As the NCAA college basketball tournament — aka “March Madness” — approaches, what can schools do to ensure students are aware of the risks of gambling, including potential addiction?
Those who work with educators on this issue say more prevention programs are needed. Potential avenues for messaging on the subject include school assemblies, books and videos placed in school libraries, and units in classes like health, math and media literacy.
The urgency of the issue was underscored in a recent Common Sense Media report that found 36% of boys ages 11 to 17 had gambled in the previous year. Nearly one in eight bet on both sports and more traditional wagers like card games, and their behavior is sometimes spurred by video games and social media algorithms.
Michael Robb, head of research for Common Sense Media, said he sees how health education courses could be a good fit within school curricula for illuminating the risks of gambling.
“Kids could learn about the nuts and bolts of how gambling works,” he said. “Health class also might be a place where you could talk about more problematic behaviors, like hiding spending, spending more than you want to, or using sources of money without permission, like parents’ credit cards.”
Plenty of schools have prevention programs for substance abuse, alcohol and unprotected sex, and many of those are delivered through health class, said Jeff Derevensky, professor emeritus of educational and counseling psychology at McGill University in Montreal, and co-director of the International Centre for Youth Gambling Problems and High-risk Behaviours. But relatively few address gambling, despite how normalized it has become and how many adolescents are actively engaged in it, he said.
Health class is “certainly an opportune place to develop or to provide prevention initiatives,” whether in tandem with drug and alcohol prevention or as a stand-alone subject, Derevensky said. “There are a growing number of people who are viewing gambling as a public health issue.”
The International Centre for Youth Gambling Problems and High-risk Behaviours is currently developing a curriculum for the Massachusetts state attorney general’s office around sports gambling for middle- and high-school students, he added, which can be implemented wherever and however schools choose to do so.

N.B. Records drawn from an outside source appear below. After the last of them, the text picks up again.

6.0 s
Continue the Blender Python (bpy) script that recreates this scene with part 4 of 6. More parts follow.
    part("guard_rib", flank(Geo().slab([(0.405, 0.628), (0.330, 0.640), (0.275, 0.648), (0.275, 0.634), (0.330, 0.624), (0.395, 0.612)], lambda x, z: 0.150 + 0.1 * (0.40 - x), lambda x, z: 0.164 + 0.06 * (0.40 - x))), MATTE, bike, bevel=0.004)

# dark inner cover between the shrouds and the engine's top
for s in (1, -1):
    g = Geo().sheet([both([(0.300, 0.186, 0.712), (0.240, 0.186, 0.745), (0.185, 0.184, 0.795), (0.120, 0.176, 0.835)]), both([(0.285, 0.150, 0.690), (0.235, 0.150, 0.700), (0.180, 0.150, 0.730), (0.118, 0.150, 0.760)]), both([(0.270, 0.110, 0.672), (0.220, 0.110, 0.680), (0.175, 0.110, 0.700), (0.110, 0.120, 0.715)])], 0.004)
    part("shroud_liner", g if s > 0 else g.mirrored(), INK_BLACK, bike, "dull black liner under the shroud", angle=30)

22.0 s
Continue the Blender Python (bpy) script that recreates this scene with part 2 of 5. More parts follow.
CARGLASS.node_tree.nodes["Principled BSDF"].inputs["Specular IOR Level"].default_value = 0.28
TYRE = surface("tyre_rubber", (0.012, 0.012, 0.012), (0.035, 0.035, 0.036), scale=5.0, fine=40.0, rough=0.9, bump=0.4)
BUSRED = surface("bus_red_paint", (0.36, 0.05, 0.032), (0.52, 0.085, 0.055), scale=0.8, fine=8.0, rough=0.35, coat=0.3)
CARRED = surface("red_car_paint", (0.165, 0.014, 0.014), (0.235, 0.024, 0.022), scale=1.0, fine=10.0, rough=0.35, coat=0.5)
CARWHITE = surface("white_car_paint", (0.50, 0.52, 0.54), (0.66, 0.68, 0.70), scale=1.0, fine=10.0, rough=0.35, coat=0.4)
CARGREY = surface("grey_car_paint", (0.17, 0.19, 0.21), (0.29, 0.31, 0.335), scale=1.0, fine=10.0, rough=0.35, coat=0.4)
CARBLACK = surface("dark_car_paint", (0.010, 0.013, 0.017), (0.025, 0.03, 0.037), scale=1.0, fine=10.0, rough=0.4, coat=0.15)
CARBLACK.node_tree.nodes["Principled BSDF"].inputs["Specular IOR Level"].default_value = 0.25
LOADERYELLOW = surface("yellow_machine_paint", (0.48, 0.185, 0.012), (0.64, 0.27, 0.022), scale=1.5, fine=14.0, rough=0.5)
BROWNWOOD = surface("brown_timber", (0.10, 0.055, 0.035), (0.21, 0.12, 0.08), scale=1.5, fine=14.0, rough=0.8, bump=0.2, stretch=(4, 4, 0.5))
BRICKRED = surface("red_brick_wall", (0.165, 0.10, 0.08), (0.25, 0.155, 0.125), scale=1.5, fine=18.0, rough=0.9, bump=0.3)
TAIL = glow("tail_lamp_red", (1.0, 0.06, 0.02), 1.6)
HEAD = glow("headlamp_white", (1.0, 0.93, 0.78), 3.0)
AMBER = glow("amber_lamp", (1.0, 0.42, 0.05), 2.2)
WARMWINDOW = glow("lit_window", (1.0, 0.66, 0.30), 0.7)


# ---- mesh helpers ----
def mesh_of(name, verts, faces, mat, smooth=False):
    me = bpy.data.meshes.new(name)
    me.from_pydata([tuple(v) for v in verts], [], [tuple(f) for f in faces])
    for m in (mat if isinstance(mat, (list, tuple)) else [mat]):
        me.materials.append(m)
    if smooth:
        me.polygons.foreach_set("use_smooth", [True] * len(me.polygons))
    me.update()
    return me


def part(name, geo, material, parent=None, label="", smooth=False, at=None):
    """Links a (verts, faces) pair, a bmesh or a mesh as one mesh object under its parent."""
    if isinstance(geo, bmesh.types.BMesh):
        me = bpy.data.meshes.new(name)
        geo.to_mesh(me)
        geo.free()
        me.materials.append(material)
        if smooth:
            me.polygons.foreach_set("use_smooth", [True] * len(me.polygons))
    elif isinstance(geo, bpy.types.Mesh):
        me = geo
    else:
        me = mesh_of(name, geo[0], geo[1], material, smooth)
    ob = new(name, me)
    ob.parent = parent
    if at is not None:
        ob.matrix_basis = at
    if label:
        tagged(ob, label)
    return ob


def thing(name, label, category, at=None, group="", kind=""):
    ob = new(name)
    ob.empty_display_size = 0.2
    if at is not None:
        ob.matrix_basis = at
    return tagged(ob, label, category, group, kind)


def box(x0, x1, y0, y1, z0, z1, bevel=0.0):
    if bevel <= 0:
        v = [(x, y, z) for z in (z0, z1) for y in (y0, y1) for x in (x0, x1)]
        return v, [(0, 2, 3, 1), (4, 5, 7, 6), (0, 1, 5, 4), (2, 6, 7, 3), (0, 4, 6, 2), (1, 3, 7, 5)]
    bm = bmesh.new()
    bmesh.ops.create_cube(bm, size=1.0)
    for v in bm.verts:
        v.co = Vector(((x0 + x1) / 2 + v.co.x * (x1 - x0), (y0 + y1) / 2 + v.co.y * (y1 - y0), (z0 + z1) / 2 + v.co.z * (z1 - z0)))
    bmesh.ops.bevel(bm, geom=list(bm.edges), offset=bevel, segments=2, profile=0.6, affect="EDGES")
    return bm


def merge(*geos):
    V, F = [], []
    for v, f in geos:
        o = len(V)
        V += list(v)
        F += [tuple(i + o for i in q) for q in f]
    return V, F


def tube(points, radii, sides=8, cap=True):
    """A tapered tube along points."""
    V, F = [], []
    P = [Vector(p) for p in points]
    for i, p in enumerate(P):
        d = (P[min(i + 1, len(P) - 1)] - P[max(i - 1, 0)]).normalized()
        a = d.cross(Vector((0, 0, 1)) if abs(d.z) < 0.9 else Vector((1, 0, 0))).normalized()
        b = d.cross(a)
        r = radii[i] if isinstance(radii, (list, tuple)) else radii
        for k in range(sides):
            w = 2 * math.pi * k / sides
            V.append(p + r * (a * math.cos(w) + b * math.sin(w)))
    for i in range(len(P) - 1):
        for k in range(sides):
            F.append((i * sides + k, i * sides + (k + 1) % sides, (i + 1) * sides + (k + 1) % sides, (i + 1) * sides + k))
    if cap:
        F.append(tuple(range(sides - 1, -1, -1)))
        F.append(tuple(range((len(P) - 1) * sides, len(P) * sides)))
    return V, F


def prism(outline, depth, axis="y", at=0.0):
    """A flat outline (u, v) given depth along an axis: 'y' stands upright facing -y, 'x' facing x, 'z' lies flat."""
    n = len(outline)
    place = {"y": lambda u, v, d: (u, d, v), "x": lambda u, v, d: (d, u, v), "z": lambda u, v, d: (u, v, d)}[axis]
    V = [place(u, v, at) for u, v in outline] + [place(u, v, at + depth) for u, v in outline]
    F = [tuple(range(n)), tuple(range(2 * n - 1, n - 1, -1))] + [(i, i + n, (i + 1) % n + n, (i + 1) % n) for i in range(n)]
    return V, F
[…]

“We’ve seen people do it in mathematics classes, where you talk about probability,” Derevensky said. “We have developed a large number of different prevention programs that are used internationally. Some of them are designed for parents, some are designed to be administered by teachers, and some can be self-administered. We’ve taken a buffet approach.”
Robb sees media literacy and digital citizenship as another area where schools could address gambling addiction, given how algorithms tend to surface gambling content particularly in the social media feeds of boys.
“You could talk a little more about why people who do gambling content in videos online … are highlighting wins but not necessarily losses, and how that affects people’s perceptions of how successful gamblers are,” he said.
For younger students, educators could point out how free-to-play video games sometimes bait-and-switch to monetize certain awards in a way that’s not that different from slot machines, Robb said.
“As a kid, you might be tempted to keep throwing money at an app, hoping that you will get a better item or an artifact within the game,” he said. “They’re gambling-like mechanics.”
For that reason, schools’ own devices should prevent online purchases, he added.
Teachers and counselors should pay close attention to students’ behaviors and notice who seems more impulsive, secretive or under stress than usual, which can indicate they’re involved in impulsive gambling, Robb said.
“There might be kids for whom early identification might stop them from spending more than they want to,” he said. “Make clear that it’s safe to talk about gambling with people at school. Even if the school can’t help, they might be able to point you to someone who can.”